> _What you will do_: Look in the material below for the line with "what is given" and the line with "q.make_compatible(carried.rotation_quaternion)", then set down exactly those two lines and all lines between, nothing more.

--- START OF Input material ---

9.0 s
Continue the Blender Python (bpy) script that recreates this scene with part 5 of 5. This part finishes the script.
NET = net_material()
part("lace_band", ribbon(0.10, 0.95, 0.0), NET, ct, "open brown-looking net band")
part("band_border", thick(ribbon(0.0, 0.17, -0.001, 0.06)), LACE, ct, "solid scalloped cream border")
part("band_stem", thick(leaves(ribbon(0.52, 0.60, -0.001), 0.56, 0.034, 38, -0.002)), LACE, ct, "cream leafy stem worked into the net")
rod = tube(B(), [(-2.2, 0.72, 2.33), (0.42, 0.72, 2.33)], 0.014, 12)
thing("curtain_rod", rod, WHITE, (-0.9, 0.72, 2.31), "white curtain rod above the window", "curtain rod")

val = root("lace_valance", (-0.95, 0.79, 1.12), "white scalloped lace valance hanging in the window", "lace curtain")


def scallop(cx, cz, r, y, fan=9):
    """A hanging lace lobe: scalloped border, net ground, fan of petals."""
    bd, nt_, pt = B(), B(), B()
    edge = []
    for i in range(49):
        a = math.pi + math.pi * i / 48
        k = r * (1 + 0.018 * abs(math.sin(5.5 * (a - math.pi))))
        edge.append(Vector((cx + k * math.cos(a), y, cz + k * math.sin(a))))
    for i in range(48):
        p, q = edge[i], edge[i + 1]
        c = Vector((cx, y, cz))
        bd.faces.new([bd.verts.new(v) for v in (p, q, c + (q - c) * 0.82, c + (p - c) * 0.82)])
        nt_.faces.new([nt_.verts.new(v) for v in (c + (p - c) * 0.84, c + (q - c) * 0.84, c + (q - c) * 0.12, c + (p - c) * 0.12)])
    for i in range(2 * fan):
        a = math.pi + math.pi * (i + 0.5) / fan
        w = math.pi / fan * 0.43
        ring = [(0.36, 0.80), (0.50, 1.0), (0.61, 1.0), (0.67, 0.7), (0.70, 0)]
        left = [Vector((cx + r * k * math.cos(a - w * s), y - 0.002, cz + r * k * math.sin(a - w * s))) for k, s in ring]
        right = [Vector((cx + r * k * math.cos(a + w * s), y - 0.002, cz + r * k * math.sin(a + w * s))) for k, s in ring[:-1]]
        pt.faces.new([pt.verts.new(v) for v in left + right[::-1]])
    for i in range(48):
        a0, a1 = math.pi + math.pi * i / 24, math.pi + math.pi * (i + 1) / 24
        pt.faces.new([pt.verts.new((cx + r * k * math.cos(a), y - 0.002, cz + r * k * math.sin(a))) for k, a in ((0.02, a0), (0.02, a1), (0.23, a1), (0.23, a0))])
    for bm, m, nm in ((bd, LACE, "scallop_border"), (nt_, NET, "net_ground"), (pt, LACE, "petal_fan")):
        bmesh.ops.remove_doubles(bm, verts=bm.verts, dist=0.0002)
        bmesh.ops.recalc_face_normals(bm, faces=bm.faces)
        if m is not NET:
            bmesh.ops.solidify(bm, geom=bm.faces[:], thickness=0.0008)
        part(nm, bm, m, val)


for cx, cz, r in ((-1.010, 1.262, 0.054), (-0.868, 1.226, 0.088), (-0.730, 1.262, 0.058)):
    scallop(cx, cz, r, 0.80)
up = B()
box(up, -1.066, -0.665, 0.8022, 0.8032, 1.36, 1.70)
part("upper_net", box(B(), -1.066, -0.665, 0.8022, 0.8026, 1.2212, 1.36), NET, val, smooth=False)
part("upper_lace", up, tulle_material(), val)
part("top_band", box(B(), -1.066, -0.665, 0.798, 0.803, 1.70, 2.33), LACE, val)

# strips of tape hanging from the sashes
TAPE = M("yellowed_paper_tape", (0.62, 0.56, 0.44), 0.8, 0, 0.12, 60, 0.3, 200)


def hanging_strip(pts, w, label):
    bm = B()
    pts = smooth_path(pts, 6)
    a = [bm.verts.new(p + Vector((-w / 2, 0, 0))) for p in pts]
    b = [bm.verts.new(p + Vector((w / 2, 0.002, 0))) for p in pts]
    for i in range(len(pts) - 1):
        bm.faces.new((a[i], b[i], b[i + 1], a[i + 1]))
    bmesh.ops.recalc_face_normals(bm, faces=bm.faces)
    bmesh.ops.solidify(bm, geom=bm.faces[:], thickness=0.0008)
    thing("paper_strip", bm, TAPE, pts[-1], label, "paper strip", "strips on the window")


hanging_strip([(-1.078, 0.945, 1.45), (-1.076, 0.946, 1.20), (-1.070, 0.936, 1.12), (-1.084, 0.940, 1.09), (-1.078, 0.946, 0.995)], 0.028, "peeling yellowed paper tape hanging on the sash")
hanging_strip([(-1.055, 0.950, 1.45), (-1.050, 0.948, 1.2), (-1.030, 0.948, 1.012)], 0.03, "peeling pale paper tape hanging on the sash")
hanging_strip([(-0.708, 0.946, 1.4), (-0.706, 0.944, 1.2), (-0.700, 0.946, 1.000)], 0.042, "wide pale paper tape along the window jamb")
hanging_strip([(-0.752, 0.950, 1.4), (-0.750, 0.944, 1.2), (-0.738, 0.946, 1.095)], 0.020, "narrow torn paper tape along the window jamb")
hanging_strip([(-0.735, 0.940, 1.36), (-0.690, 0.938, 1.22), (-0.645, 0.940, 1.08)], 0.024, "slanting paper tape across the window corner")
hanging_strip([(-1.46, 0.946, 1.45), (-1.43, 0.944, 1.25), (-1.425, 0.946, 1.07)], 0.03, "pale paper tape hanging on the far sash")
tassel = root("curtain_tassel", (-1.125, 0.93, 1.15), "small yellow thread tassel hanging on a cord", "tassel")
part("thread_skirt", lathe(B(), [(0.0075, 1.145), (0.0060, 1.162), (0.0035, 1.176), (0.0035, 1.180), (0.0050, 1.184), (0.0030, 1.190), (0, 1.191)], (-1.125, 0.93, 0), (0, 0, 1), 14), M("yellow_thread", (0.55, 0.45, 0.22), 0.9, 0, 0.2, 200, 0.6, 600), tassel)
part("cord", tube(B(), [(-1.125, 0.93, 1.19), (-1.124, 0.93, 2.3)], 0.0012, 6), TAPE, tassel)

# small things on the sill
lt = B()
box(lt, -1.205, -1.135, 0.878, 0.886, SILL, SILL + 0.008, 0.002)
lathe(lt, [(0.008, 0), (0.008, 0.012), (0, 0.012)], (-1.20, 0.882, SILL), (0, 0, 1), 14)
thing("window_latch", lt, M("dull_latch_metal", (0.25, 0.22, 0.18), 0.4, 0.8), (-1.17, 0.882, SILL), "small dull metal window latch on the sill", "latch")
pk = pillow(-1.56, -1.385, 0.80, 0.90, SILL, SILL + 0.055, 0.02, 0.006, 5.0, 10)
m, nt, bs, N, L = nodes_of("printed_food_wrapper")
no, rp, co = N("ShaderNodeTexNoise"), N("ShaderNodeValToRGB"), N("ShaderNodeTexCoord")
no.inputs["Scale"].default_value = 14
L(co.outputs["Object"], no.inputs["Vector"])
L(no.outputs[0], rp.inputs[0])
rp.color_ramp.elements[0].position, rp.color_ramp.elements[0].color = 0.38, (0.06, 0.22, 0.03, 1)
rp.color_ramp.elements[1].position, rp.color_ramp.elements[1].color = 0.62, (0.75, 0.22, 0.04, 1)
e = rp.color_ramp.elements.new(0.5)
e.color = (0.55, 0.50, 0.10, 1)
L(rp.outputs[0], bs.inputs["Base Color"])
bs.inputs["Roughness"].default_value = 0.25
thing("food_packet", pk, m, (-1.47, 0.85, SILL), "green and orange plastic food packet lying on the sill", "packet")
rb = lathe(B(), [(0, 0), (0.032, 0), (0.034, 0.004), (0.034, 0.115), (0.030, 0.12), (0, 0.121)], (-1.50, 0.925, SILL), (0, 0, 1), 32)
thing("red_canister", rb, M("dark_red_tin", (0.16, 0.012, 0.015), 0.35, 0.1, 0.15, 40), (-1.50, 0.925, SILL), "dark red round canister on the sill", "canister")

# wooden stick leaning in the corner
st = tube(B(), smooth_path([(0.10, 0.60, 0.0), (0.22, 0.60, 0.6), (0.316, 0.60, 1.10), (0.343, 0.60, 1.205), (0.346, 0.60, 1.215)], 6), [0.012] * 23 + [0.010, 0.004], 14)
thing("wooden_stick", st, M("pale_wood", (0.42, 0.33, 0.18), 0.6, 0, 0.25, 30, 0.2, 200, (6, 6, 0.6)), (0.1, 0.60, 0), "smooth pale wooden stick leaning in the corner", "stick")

--- END OF Input material ---
--- START OF Input material ---

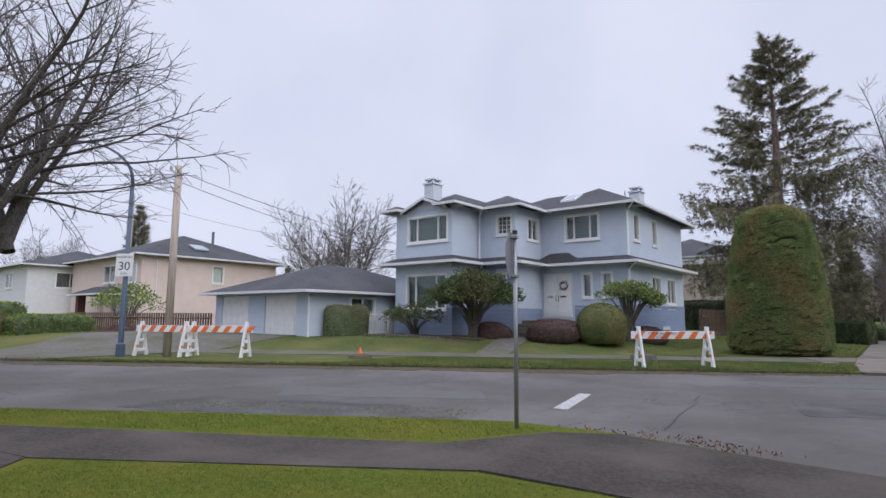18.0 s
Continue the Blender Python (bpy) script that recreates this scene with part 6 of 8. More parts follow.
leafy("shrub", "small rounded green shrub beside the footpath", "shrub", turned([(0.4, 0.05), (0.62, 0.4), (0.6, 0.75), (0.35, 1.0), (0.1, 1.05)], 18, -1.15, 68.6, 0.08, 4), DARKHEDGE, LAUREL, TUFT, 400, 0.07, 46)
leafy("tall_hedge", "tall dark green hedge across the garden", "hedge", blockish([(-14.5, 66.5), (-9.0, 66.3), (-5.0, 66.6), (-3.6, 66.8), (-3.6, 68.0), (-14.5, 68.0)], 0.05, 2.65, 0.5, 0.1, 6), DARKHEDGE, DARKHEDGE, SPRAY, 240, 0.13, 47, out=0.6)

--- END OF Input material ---
--- START OF Input material ---

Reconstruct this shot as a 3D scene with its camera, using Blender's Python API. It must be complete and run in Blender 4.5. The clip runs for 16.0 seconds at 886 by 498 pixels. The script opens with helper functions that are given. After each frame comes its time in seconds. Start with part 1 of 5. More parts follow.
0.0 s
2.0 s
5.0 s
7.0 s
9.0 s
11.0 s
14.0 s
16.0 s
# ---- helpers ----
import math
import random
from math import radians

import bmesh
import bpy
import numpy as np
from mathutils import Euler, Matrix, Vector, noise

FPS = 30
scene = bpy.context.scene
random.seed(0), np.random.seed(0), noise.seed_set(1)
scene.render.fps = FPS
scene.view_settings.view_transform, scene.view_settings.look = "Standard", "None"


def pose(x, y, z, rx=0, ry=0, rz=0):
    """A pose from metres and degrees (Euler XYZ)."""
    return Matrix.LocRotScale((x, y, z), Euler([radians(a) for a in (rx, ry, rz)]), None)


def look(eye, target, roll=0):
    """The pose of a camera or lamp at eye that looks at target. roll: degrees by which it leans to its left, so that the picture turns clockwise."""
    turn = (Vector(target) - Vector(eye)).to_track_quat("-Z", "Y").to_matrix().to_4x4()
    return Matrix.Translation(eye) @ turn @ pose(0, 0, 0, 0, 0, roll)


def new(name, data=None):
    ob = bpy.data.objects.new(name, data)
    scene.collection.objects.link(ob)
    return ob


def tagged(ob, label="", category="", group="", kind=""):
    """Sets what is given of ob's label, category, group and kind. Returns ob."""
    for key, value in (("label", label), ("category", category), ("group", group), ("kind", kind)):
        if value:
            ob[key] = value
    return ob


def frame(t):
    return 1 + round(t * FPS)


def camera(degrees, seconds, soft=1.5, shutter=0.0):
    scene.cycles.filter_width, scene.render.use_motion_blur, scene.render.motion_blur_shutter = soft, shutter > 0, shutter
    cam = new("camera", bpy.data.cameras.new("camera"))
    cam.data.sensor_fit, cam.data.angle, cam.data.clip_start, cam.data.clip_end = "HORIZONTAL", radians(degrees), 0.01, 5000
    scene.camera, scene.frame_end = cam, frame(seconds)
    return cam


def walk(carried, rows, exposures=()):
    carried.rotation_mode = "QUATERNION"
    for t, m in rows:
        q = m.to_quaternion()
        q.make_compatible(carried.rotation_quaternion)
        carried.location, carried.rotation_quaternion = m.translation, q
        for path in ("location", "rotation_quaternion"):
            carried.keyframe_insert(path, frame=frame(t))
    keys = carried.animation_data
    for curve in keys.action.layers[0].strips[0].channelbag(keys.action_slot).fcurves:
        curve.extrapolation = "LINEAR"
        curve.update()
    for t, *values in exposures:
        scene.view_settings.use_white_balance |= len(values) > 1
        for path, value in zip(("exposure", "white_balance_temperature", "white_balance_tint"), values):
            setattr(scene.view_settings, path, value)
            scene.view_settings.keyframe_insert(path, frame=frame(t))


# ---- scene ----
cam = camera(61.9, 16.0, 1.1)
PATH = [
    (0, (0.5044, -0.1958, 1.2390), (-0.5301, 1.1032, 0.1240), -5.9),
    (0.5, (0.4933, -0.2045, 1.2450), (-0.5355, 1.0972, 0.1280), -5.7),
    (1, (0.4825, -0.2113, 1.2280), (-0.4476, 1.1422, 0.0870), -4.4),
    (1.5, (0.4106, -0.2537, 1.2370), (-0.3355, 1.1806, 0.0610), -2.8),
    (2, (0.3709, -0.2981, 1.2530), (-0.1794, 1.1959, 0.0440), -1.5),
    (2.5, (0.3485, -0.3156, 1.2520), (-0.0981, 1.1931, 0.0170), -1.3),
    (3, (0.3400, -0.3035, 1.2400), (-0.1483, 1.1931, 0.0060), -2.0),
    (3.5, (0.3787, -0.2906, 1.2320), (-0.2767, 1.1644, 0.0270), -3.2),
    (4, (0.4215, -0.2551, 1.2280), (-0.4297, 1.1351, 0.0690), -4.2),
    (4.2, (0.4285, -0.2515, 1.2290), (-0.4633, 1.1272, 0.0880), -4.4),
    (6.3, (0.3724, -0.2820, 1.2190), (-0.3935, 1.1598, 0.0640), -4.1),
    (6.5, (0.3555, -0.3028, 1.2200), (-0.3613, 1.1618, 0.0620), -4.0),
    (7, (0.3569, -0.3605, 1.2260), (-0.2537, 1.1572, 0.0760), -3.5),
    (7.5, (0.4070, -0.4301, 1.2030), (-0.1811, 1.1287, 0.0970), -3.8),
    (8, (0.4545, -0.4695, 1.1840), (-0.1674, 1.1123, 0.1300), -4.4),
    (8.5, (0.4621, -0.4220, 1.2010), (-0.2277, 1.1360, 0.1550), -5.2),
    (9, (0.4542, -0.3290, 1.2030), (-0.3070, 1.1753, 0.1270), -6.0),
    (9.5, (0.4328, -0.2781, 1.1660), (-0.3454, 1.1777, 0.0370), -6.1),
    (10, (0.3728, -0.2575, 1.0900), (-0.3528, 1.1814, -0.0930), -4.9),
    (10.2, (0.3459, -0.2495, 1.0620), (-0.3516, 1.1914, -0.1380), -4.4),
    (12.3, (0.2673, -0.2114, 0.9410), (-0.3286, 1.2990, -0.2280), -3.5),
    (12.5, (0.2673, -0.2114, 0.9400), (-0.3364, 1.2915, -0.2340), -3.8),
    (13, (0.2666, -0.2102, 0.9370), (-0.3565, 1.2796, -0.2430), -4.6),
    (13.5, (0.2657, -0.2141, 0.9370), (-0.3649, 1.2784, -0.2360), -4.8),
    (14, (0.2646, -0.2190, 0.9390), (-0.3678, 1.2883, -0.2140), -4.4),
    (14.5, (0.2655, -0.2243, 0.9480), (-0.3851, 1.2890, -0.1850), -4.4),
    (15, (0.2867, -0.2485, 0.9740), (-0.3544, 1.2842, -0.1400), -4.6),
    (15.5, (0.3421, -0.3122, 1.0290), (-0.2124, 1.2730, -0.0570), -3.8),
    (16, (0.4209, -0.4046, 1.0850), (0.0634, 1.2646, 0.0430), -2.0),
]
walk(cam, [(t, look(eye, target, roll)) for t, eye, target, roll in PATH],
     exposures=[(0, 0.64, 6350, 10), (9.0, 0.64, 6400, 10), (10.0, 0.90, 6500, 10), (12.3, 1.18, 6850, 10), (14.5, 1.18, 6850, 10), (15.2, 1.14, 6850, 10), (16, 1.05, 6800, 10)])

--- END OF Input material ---

> _Exercise answer_:
    """Sets what is given of ob's label, category, group and kind. Returns ob."""
    for key, value in (("label", label), ("category", category), ("group", group), ("kind", kind)):
        if value:
            ob[key] = value
    return ob


def frame(t):
    return 1 + round(t * FPS)


def camera(degrees, seconds, soft=1.5, shutter=0.0):
    scene.cycles.filter_width, scene.render.use_motion_blur, scene.render.motion_blur_shutter = soft, shutter > 0, shutter
    cam = new("camera", bpy.data.cameras.new("camera"))
    cam.data.sensor_fit, cam.data.angle, cam.data.clip_start, cam.data.clip_end = "HORIZONTAL", radians(degrees), 0.01, 5000
    scene.camera, scene.frame_end = cam, frame(seconds)
    return cam


def walk(carried, rows, exposures=()):
    carried.rotation_mode = "QUATERNION"
    for t, m in rows:
        q = m.to_quaternion()
        q.make_compatible(carried.rotation_quaternion)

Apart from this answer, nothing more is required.